August Diehl und Fritzi Haberlandt spielen das junge Paar sehr überzeugend, und besonders Diehl zeigt wahre Freude. Aber auch die Darsteller von "Oma und Opa" (Gisela Trowe und Heinz Bennent) wurden sorgfältig und passend ausgewählt. Hier bewies Kaufmann sein wie immer gutes Händchen in der Schauspielerwahl. Ebenso die weiteren Rollen wurden liebevoll besetzt: Fabian Busch als Enkel Felix hätte ruhig einen größeren Anteil bekommen dürfen, Gisela Schneeberger als Tochter Regine spielt herrlich authentisch und hat hier ihre meiner Meinung nach beste Rolle, insbesondere die Szene beim Entrümpeln ist so herrlich realistisch wie bei Schneeberger selten zuvor: "DAS willst du wegschmeissen???" Auch das liebevolle Aufpäppeln von "Papa auf der Couch" hätte man ihr kaum zugetraut.

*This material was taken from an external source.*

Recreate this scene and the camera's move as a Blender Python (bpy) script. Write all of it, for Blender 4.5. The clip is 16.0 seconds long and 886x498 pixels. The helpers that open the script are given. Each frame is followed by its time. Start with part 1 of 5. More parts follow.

Auch Ingo Naujoks verdient hier großes Lob, endlich einmal darf er aus seinem Klischee ausbrechen und den blinden Anton mimen. Zwischendurch blitzt aber immer wieder ein klitzekleiner Naujoks-Typus hindurch, was aber nicht stört, sondern im Gegenteil den Film an diesen Stellen bereichert.
Viele Szenen, ja eigentlich der gesamte Film stimmen nachdenklich, über die bereits erwähnten Generationen und über das ewig aktuelle Thema "große Liebe". So ausgetreten dieses Grundmuster auch sein mag, in "Kalt ist der Abendhauch" wird eine gänzlich andere Seite gezeigt. Gerade das Erleben der Liebe einer älteren Generation, deren Kämpfen um die gleichen Sorgen und Nöte wie die Jungen - das weckt Verständnis und ist leider erschreckend authentisch. Zu keiner Zeit zweifelt man am Plot, was hier gezeigt wird könnte jedem von uns blühen. Es ist eine Geschichte von Dir und mir, sie könnte jedem von uns passiert sein. Zahlreiche Formulierungen beschreiben exakt, was man dabei fühlt: "Ich hasse warten. Es kommt mir vor als hätte ich die Hälfte meines Lebens damit verbracht."
Im Schlußwort steckt erstaunlich viel Wahrheit, über die man lange nachdenken kann und sie beherzigen sollte, daran etwas zu ändern: "Vielleicht braucht es ein ganzes Leben um fünf Minuten glücklich sein zu können."